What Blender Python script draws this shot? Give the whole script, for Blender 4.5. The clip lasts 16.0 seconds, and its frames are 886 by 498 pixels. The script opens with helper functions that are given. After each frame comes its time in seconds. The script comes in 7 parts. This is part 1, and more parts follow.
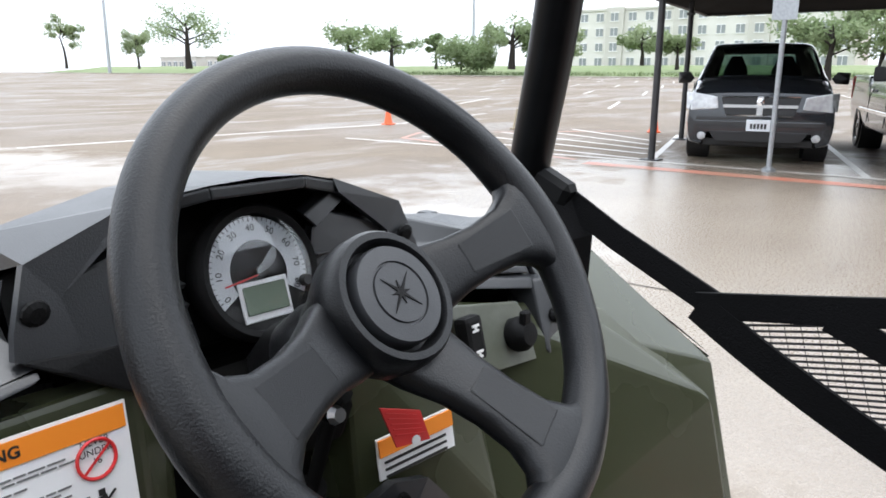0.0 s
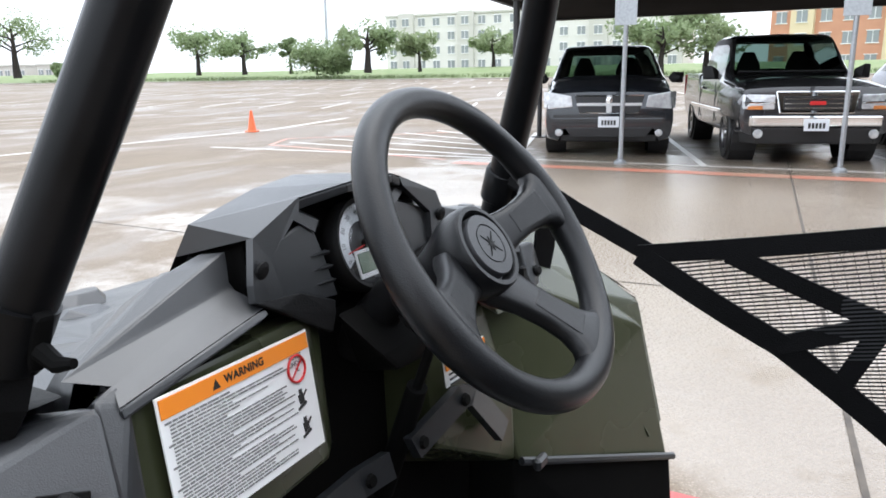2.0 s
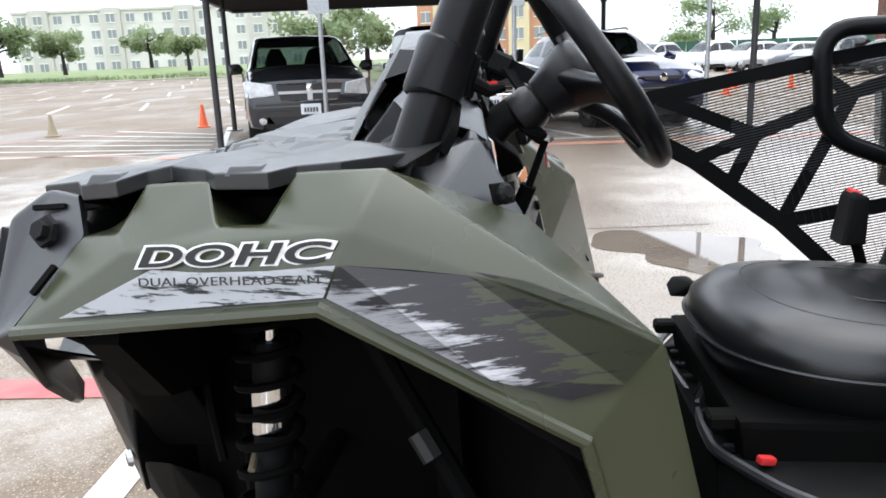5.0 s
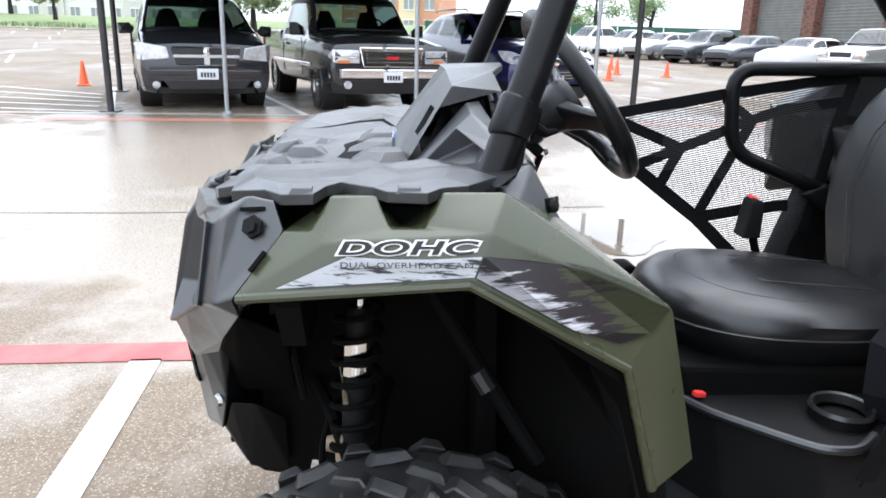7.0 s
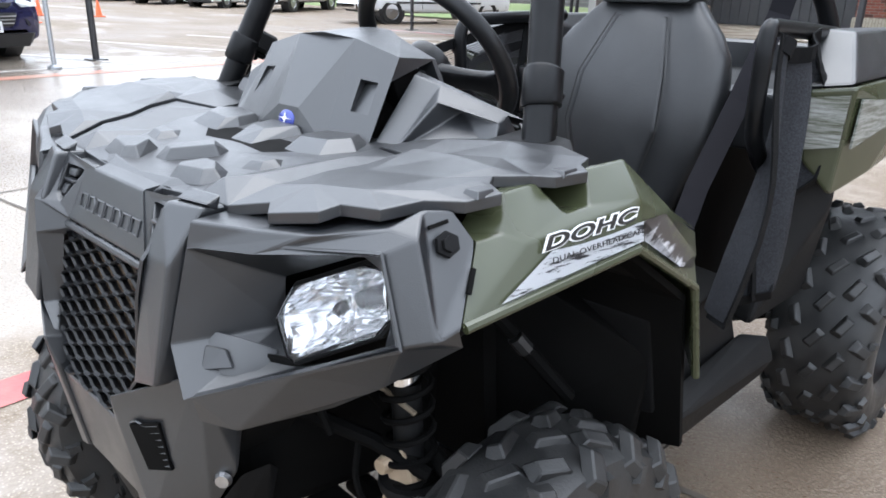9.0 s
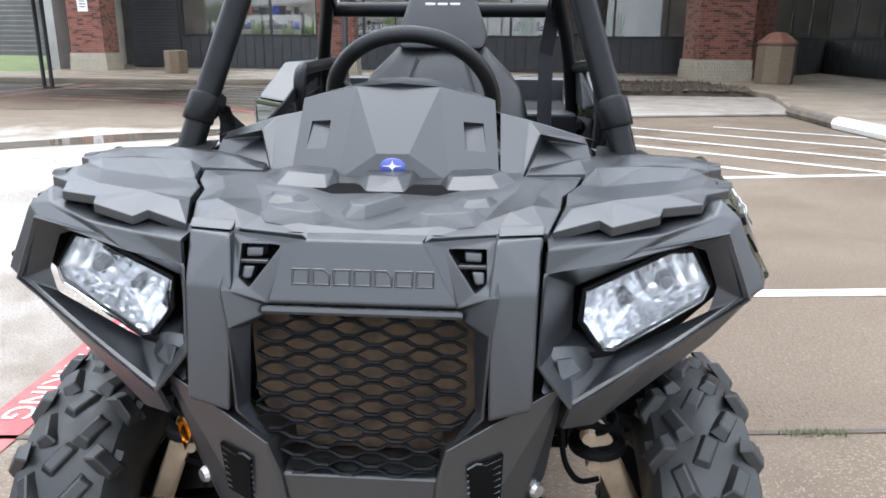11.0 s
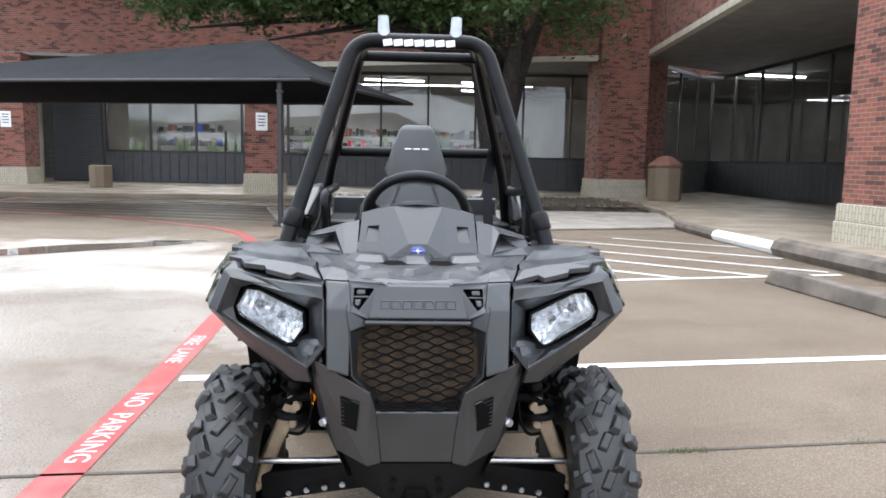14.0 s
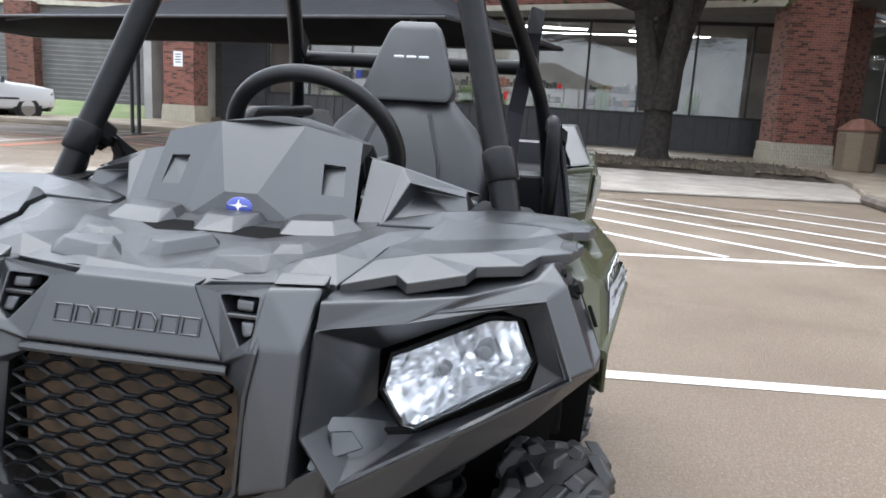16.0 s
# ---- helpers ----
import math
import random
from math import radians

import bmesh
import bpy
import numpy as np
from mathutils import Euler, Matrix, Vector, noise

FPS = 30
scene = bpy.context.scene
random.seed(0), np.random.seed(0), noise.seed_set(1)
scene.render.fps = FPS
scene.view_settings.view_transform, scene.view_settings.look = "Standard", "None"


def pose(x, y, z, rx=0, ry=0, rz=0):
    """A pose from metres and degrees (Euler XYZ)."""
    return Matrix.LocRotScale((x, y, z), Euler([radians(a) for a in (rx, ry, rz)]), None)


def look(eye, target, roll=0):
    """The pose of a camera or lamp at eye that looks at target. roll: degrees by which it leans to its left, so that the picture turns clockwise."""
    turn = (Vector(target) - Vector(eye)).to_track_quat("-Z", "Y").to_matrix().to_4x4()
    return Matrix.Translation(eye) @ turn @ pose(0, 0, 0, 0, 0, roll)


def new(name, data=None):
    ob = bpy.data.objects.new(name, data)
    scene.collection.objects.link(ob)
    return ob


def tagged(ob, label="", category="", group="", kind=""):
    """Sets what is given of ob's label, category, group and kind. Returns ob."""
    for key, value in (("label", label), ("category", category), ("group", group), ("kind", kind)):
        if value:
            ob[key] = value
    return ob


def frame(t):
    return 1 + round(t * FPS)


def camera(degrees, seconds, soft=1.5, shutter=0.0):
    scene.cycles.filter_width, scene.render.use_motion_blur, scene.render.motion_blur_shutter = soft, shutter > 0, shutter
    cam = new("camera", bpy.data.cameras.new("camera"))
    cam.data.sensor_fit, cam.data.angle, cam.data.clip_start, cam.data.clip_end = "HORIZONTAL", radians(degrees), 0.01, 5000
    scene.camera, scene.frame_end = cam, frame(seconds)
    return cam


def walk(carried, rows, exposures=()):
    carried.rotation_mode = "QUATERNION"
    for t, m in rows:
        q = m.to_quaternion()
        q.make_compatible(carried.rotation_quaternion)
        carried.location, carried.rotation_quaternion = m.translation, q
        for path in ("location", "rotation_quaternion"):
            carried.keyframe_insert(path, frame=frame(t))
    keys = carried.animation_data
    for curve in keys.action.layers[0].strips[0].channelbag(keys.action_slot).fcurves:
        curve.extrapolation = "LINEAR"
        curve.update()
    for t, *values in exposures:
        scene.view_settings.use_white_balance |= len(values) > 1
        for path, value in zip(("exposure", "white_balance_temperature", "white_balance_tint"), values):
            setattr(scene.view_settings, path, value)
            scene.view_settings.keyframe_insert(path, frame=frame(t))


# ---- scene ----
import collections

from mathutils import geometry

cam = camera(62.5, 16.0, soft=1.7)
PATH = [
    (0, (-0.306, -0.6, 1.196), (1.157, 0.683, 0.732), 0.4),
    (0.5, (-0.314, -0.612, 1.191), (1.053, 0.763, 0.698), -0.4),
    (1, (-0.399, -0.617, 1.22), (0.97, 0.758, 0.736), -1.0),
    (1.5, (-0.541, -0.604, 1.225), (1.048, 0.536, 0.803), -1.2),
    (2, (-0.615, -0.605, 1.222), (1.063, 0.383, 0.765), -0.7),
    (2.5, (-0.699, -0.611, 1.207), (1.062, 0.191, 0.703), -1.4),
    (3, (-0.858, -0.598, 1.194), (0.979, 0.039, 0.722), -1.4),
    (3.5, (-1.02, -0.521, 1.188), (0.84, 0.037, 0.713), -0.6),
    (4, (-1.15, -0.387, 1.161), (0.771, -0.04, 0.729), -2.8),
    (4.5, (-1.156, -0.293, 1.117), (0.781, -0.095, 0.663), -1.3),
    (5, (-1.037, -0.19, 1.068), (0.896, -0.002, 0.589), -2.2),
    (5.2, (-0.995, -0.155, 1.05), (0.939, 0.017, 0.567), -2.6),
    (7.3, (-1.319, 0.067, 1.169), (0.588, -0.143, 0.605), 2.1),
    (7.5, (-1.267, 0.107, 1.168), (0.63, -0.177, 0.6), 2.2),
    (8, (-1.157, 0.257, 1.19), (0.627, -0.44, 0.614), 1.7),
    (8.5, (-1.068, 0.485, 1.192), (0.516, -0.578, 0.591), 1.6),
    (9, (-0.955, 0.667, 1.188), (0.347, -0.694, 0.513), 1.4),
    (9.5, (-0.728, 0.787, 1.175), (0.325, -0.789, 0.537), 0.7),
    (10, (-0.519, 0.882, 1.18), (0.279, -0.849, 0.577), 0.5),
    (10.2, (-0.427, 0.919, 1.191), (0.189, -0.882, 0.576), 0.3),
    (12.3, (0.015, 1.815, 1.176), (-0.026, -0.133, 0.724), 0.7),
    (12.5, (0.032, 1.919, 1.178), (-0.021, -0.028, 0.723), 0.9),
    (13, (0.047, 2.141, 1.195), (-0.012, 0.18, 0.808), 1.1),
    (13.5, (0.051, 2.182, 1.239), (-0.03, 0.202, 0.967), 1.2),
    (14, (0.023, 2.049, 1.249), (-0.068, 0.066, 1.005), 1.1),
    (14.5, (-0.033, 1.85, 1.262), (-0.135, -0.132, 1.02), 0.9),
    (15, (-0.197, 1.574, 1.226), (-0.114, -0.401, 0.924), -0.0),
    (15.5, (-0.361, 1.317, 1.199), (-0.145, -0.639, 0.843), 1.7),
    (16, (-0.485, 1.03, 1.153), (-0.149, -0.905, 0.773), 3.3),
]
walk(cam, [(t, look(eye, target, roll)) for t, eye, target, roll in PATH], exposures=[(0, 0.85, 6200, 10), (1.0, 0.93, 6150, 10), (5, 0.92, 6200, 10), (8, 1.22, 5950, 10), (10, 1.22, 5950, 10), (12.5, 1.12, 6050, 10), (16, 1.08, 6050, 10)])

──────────

Pick out all lines containing the string "mathutils".

from mathutils import Euler, Matrix, Vector, noise
from mathutils import geometry